April 5, 2025 · View on GitHub

🧹CleanDIFT: Diffusion Features without Noise

Nick Stracke^* · Stefan A. Baumann^* · Kolja Bauer^* · Frank Fundel · Björn Ommer

CompVis @ LMU Munich
CVPR 2025 (Oral)

This repository contains the official implementation of the paper "CleanDIFT: Diffusion Features without Noise".

We propose CleanDIFT, a novel method to extract noise-free, timestep-independent features by enabling diffusion models to work directly with clean input images. Our approach is efficient, training on a single GPU in just 30 minutes.

teaser

🚀 Usage

Setup

Just clone the repo and install the requirements via pip install -r requirements.txt, then you're ready to go.

Training

In order to train a feature extractor on your own, you can run python train.py. The training script expects your data to be stored in ./data with the following format: Single level directory with images named filename.jpg and corresponding json files filename.json that contain the key caption.

Feature Extraction

For feature extraction, please refer to one of the notebooks at notebooks. We demonstrate how to extract features and use them for semantic correspondence detection and depth prediction.

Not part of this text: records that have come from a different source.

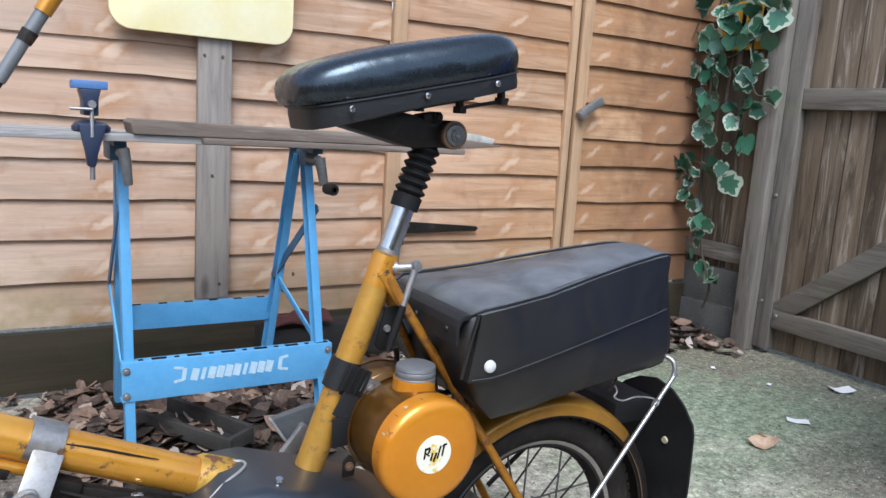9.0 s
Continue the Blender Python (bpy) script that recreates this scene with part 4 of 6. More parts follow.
part("saddle_clamp_bolt", join(lathe([(0, -0.040), (0.0105, -0.0405), (0.0125, -0.0395), (0.0130, -0.034), (0, -0.034)], 24, at=(-0.182, 0, 0.802)), lathe([(0.0050, -0.0425), (0.0075, -0.0425), (0.0075, -0.040), (0.0050, -0.040)], 20, closed=True, at=(-0.182, 0, 0.802)), bolt((-0.182, -0.0415, 0.802), 0.0042, 0.005)), M_CAST, moped, "dull rust-stained clamp bolt")
part("clamp_ring", lathe([(0.0132, -0.0385), (0.0168, -0.0375), (0.0172, -0.033), (0.0132, -0.033)], 28, closed=True, at=(-0.182, 0, 0.802)), M_RUST, moped)
part("clamp_lug", join(box((0.026, 0.030, 0.010), (-0.205, -0.008, 0.8215), (0, -12, 0), 0.003), bolt((-0.200, -0.024, 0.822), 0.0045, 0.006)), M_BLACKMETAL, moped)
for yy in (-0.05, 0.05):
    for bx, bz in ((-0.186, 0.832), (-0.128, 0.846)):
        part("spring_bolt", join(tube([(bx, yy, bz - 0.004), (bx - 0.002, yy, bz + 0.03)], 0.005, 10), lathe([(0, -0.004), (0.009, -0.004), (0.009, 0.004), (0, 0.004)], 6, at=(bx, yy, bz), turn=(90, 0, 0))), M_BLACKMETAL, moped)
    part("spring_rod", tube([(-0.19, yy, 0.833), (-0.118, yy, 0.848)], 0.0022, 8), M_BLACKMETAL, moped)
part("quick_lever", join(tube([(-0.243, -0.012, 0.638), (-0.219, -0.022, 0.6405)], 0.0055, 14), lathe([(0.0052, -0.002), (0.0085, -0.002), (0.0085, 0.002), (0.0052, 0.002)], 20, closed=True, at=(-0.240, -0.013, 0.6385), turn=(0, 0, 70)), lathe([(0, -0.006), (0.006, -0.0055), (0.0078, 0), (0.006, 0.0055), (0, 0.006)], 16, at=(-0.217, -0.024, 0.6415)), tube([(-0.217, -0.025, 0.645), (-0.2265, -0.026, 0.6144), (-0.234, -0.027, 0.5926)], [0.0048, 0.0042, 0.0040], 12)), M_STEEL, moped, "pale chromed seat clamp lever")
part("lever_grip", tube([(-0.2335, -0.027, 0.594), (-0.2415, -0.026, 0.5676), (-0.2492, -0.025, 0.5391)], [0.0044, 0.0052, 0.0046], 12), M_RUBBER, moped, "black sleeved lever end")
part("wiring_plate", slab([(-0.2446, 0.5856), (-0.218, 0.589), (-0.2361, 0.5305), (-0.250, 0.531), (-0.2564, 0.5391)], -0.002, 0.002, 0.0015), M_RUBBER, moped, "black plastic tab")
part("tab_rivet", lathe([(0, -0.003), (0.0042, -0.0028), (0.005, 0.0), (0, 0.0)], 14, at=(-0.2413, -0.002, 0.5592)), M_STEEL, moped)
part("rack_bracket", slab([(-0.1464, 0.4818), (-0.1061, 0.4607), (-0.123, 0.4539), (-0.140, 0.466)], -0.032, -0.028, 0.001), M_CAST, moped)

# fuel tank
R = 0.0648
TX, TZ, T0, T1 = -0.2355, 0.4425, -0.121, 0.045
tank = part("fuel_tank", lathe([(0.0555, T0 + 0.02), (R - 0.003, T0 + 0.022), (R - 0.003, -0.012), (R - 0.001, -0.01), (R - 0.001, 0.0), (R - 0.003, 0.002), (R - 0.003, T1 - 0.012), (R - 0.012, T1), (0, T1 + 0.004)], 64, at=(TX, 0, TZ)), M_TANK, moped, "drum-shaped fuel tank, brown-gold from dark reflections painted in")
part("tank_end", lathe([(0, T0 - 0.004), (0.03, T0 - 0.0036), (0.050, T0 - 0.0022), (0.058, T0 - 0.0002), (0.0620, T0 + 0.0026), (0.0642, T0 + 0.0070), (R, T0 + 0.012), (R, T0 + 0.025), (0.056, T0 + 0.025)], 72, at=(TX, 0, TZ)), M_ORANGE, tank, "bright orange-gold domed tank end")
part("filler_neck", lathe([(0.0, 0), (0.027, 0), (0.025, 0.02), (0.0, 0.02)], 32, at=(-0.230, -0.058, 0.494), turn=(90, 0, 0)), M_ORANGE, tank)
bands = [(0.0, 0.0235), (0.0190, 0.0235), (0.0235, 0.0215), (0.0245, 0.0180), (0.0235, 0.0168), (0.0245, 0.0155), (0.0245, 0.0105), (0.0235, 0.0092), (0.0245, 0.0080), (0.0245, 0.002), (0.022, 0.0), (0, 0.0)]
part("filler_cap", lathe(bands, 40, at=(-0.2285, -0.058, 0.507), turn=(90, 0, 0)), M_CAP, tank, "grey plastic filler cap")
part("sticker", lathe([(0, T0 - 0.0052), (0.0225, T0 - 0.0050), (0.0228, T0 - 0.0042), (0, T0 - 0.0042)], 40, at=(TX - 0.001, 0, TZ + 0.0015)), M_STICKER, tank, "round cream sticker with black scrawl")
strokes = []
for dx, dz, h, lean, w in ((-0.0125, 0.003, 0.013, 6, 0.0017), (-0.0095, 0.0085, 0.007, 78, 0.002), (-0.0070, 0.0055, 0.006, 24, 0.002), (-0.0090, 0.0015, 0.006, -52, 0.0018), (-0.0035, -0.002, 0.009, 14, 0.002), (0.0010, -0.003, 0.011, 20, 0.0022), (0.0060, 0.002, 0.0155, 14, 0.0018), (0.0115, 0.004, 0.0145, 10, 0.0018), (0.0130, 0.0095, 0.006, 70, 0.0018)):
    strokes.append(box((w, 0.0012, h), (TX - 0.001 + dx, T0 - 0.0054, TZ + 0.002 + dz), (0, lean, 0)))
part("sticker_print", join(*strokes), M_INK, tank)
part("tank_strap", join(lathe([(R - 0.001, 0.004), (R + 0.0008, 0.004), (R + 0.0008, 0.018), (R - 0.001, 0.018)], 64, closed=True, at=(TX, -0.035, TZ)), lathe([(R - 0.001, 0.03), (R + 0.0008, 0.03), (R + 0.0008, 0.042), (R - 0.001, 0.042)], 64, closed=True, at=(TX, 0.0, TZ))), M_TANK, tank)
for a_, h_ in ((100, 0.004), (118, 0.006), (131, 0.003), (152, 0.005), (171, 0.004), (205, 0.003), (64, 0.003)):
    part("paint_chip", lathe([(R + 0.0002, T0 + 0.0095), (R + 0.0004, T0 + 0.0125), (R + 0.0002, T0 + 0.0155)], 6, a_, h_ * 420, at=(TX, 0, TZ)), M_CHIP if a_ in (118, 152) else M_GUARD, tank)
part("tank_bracket", join(slab([(-0.305, 0.385), (-0.290, 0.385), (-0.287, 0.405), (-0.296, 0.413), (-0.304, 0.405)], -0.030, -0.026, 0.001)), M_BLACKMETAL, moped)
part("bracket_bolt", bolt((-0.297, -0.031, 0.399), 0.0038, 0.004), M_RUST, moped)
part("tank_tab", bar((-0.30, -0.02, 0.51), (-0.262, -0.03, 0.49), 0.02, 0.006, 0.001, up=(0, 1, 0)), M_CAST, moped)
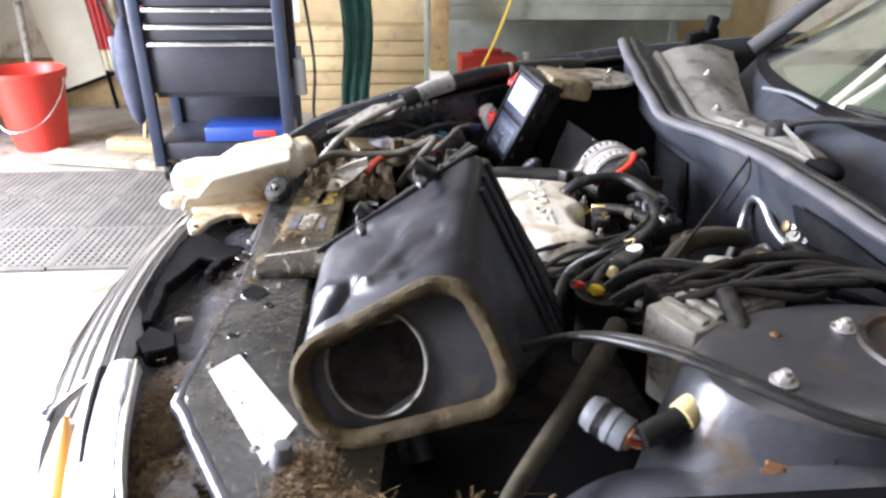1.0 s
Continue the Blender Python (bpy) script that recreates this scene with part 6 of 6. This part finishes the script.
    banded("fender_hose", [(0.30, 1.905, 0.865), (0.15, 1.885, 0.862), (0.0, 1.855, 0.85), (-0.14, 1.80, 0.825), (-0.22, 1.765, 0.80)], 0.021, rubber, "thick black hose along the wing", "hose", (1, 3), CLAMP)
    solo("hose_sleeve", sweep([(-0.085, 1.8222, 0.8365), (-0.14, 1.80, 0.825), (-0.172, 1.786, 0.815)], 0.0228, 16), mat("pale_sleeve", (0.34, 0.335, 0.32), 0.55, 0.1, 0.3, 24, 0.2, 240, dirt=(0.15, 0.13, 0.10), dirt_at=0.55, dirt_scale=24), "pale worn sleeve round the wing hose", "sleeve")
    solo("metal_pipe", sweep([(-0.20, 1.772, 0.805), (-0.30, 1.73, 0.77), (-0.38, 1.69, 0.73), (-0.45, 1.66, 0.66)], 0.009, 12), alu_old, "dull metal pipe along the wing", "pipe")
    lb = thing("lamp_bracket", "dirt-caked bracket behind the headlamp", "bracket", (-0.30, 1.70, 0.69))
    part("plate", box((-0.30, 1.70, 0.70), (0.13, 0.08, 0.02), (8, 10, 30), 0.005), tan_bracket, lb)
    part("lug", box((-0.24, 1.665, 0.71), (0.03, 0.03, 0.04), (0, 0, 20), 0.004), tan_bracket, lb)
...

Our checkpoints are fully compatible with the diffusers library. If you already have a pipeline using SD 1.5 or SD 2.1 from diffusers, you can simply replace the U-Net state dict:

from diffusers import UNet2DConditionModel
from huggingface_hub import hf_hub_download

unet = UNet2DConditionModel.from_pretrained("stabilityai/stable-diffusion-2-1", subfolder="unet")
ckpt_pth = hf_hub_download(repo_id="CompVis/cleandift", filename="cleandift_sd21_unet.safetensors")
state_dict = load_file(ckpt_pth)
unet.load_state_dict(state_dict, strict=True)

Combination with Telling Left From Right (TLFR)

Our checkpoints can also be combined with more advanced feature extraction methods than DIFT, such as TLFR. We provide an adapted version of their codebase that can be used to reproduce our state-of-the-art zero-shot semantic correspondence results in the geoaware-sc-eval branch.

🎓 Citation

If you use this codebase or otherwise found our work valuable, please cite our paper:

@inproceedings{stracke2025cleandift,
    title={CleanDIFT: Diffusion Features without Noise}, 
    author={Nick Stracke and Stefan Andreas Baumann and Kolja Bauer and Frank Fundel and Björn Ommer},
    booktitle={Proceedings of the IEEE/CVF Conference on Computer Vision and Pattern Recognition},
    year={2025}
}